Home Arts So what’s the deal with porn?

So what’s the deal with porn?

by The Concordian April 5, 2011
So what’s the deal with porn?

Graphic by Katie Brioux

Man. There’s something about the sex trade, isn’t there? Pornography is an international multibillion dollar industry that has been around for centuries, in the underbelly of society. Now, having never watched a full feature-length erotic film before, I was decently okay continuing a porn-free lifestyle. Honestly. I could take wild guesses at the works of thousands of silicon-based porn stars, and I was happy – ecstatic, even – to be unaware of the details.

But when Seinfeld A XXX Parody started showing at Cinema L’Amour, even my curiosity was piqued. I like the original show, so it only seems right to check out the smut it’s inspired, right? But, dear readers, curiosity is a fickle friend. And once you’ve seen two hours of raunchy, sweaty bodies committing unspeakable acts, there’s no return from that. So for this last Spoiler Alert, I’m giving you something a little outside the box. You thought Lady Gaga was edgy? I watched the Seinfeld XXX Parody so you never have to – unless you’re hard up and have specific ’90s sitcom fetishes.

First off, it would be against my journalistic morals if I didn’t mention that I decided to download the film, saving myself from those unsavoury theatre seats of Cinema L’Amour.
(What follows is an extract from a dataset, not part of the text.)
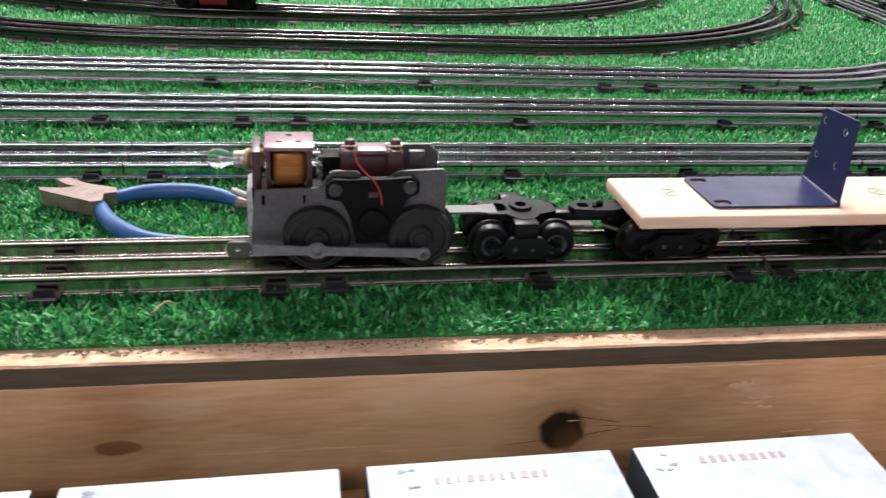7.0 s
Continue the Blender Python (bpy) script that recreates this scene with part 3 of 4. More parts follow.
def motor():
    ob = thing("locomotive_motor", pose(0, 0, 0), "bare grey steel toy locomotive motor with copper coil and side rods", "train motor")
    top = [(-0.1255, 0.0205), (-0.1225, 0.0520), (-0.0925, 0.0530), (-0.0915, 0.0545), (-0.0880, 0.0605), (-0.0855, 0.0615), (-0.0760, 0.0613), (-0.0740, 0.0600), (-0.0735, 0.0400),
           (-0.0610, 0.0400), (-0.0605, 0.0580), (-0.0560, 0.0612), (-0.0350, 0.0622), (-0.0328, 0.0605), (-0.0325, 0.0380), (-0.0345, 0.0260), (-0.0600, 0.0215)]
    slots = [[(-0.1195, 0.0445), (-0.1178, 0.0445), (-0.1178, 0.0495), (-0.1195, 0.0495)], [(-0.1005, 0.0450), (-0.0993, 0.0450), (-0.0993, 0.0495), (-0.1005, 0.0495)]]
    for y in (YC - 0.0128, YC + 0.0150):
        part("side_plate", plate(top, 0.0018, pose(0, y, 0) @ TO_FRONT, slots), GREY_STEEL, ob)
    # rear upper plates, stepped back behind the brush holders
    part("rear_plate", plate([(-0.0620, 0.052), (-0.0610, 0.0665), (-0.0530, 0.0672), (-0.0520, 0.0690), (-0.0395, 0.0692), (-0.0378, 0.0675), (-0.0375, 0.052)], 0.0016, pose(0, YC + 0.002, 0) @ TO_FRONT),
         GREY_STEEL, ob)
    part("frame_block", box(-0.1215, -0.0340, YC - 0.0110, YC + 0.0130, 0.0190, 0.0480, 0.001), BLACK_FIBRE, ob)
    # black magnet yoke with two lobed ends seen between the plates
    yoke = [(-0.0900, 0.0495), (-0.0900, 0.0565), (-0.0865, 0.0590), (-0.0740, 0.0585), (-0.0620, 0.0590), (-0.0505, 0.0598), (-0.0465, 0.0570), (-0.0465, 0.0520), (-0.0520, 0.0490), (-0.0560, 0.0400),
            (-0.0600, 0.0260), (-0.0760, 0.0260), (-0.0790, 0.0400), (-0.0830, 0.0480)]
    part("magnet_yoke", plate(yoke, 0.0040, pose(0, YC - 0.0150, 0) @ TO_FRONT), BLACK_FIBRE, ob, "black magnet yoke plate")
    for x, z in ((-0.0858, 0.0540), (-0.0512, 0.0552)):
        part("yoke_bolt", lathe([(0, 0), (0.0034, 0), (0.0034, 0.0016), (0.0026, 0.0024), (0, 0.0026)], pose(x, YC - 0.0190, z, 90, 0, 0), 18), BOLT, ob)
    part("armature_cap", lathe([(0, 0), (0.0075, 0), (0.0070, 0.003), (0.0035, 0.0045), (0, 0.0046)], pose(-0.068, YC - 0.0185, 0.037, 90, 0, 0), 20), BLACK_FIBRE, ob)
    part("carbon_tab", box(-0.0705, -0.0655, YC - 0.0200, YC - 0.0185, 0.0500, 0.0530, 0.0004), MAROON, ob)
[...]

I stand by this decision. Porn is not a social enjoyment, and people who think it is are – honestly? – a little fucked up. Secondly – being fucked up is alright. And few are more fucked up than the characters of Gerry, Elaina, Gorge, Crammer, and, oh yes, the Porn Nazi (no guesses as to his tagline).

Now. The story: Gerry and Elaina are really into this new adult DVD rental place. Elaina pisses off the owner, the Porn Nazi, by simply being annoying. Gerry and Elaina go back to the apartment and start watching porn, breaking the moans from the TV with painfully neurotic dialogue. Sex scene ensues for half an hour – no cuts, no edits, one shot (cinematically speaking).

Meanwhile, Crammer is unable to “jack off to porn anymore.” His idea is to make his own movie, renting a camera, porn stars, and a craft services table. Sure, he could probably cut down on production costs by walking into a bar and picking up a rando, but his way works too. Another half-hour sex scene with two girls on a picnic bench and a fully-clothed Crammer occasionally (and awkwardly) inserting his dong into various orifices.

Elaina goes back to the Porn Nazi to complain, but the Hot Female Asian Employee offers to give her the name of a secret distributor instead – “but you’ll have to do something for me,” which is, of course, code for inventory room girl-on-girl sex with magically appearing dildos.

The rest? “Noman” has trouble delivering Crammer’s completed film, Seinfeld’s new girlfriend has orgasms while watching the news, Gorge is basically George but less annoying. Throw in a few weak comedy routines (“What’s the deal with fake boobs?”) and awkwardly positioned laugh-tracks, and cap it off by Gerry gettin’ dirty with a massively-titted audience member on stage for, like, 20 minutes before credits roll.

But you don’t care about that. You just want to know what I think. Now here’s the thing – I had major expectations going in. I was a little nervous, had heard all these things, but I’d had a long and serious relationship with Seinfeld. And if it’s going to be your first time, it should be with something you love, right? Totally anti-climactic!

I could forgive the writing (no porn aficionado’s expecting classic Larry David-esque banter in all 15 minutes of dialogue), but it was mostly the sex that disappointed. Come on, porn stars and director, this is your trade. This is how you bring home the cash and cocaine. You live, breathe, eat, and fuck sex. If I’m going to sit down and watch a feature film in which the main selling point is 90 minutes of naked moaning professionals who are paid to have sex on film, let’s dive into the deep here. We all know the regular moves. I expect semen-stained pages ripped out of the Kama Sutra on the linoleum; perfectly agile, flexible bodies with new and fresh ways of penetration. Where’s the educational aspect of Seinfeld XXX? High production value isn’t going to cut it in porn anymore, Lee Roy Myers, director of this and many other sexy parodies. Time to get kinky.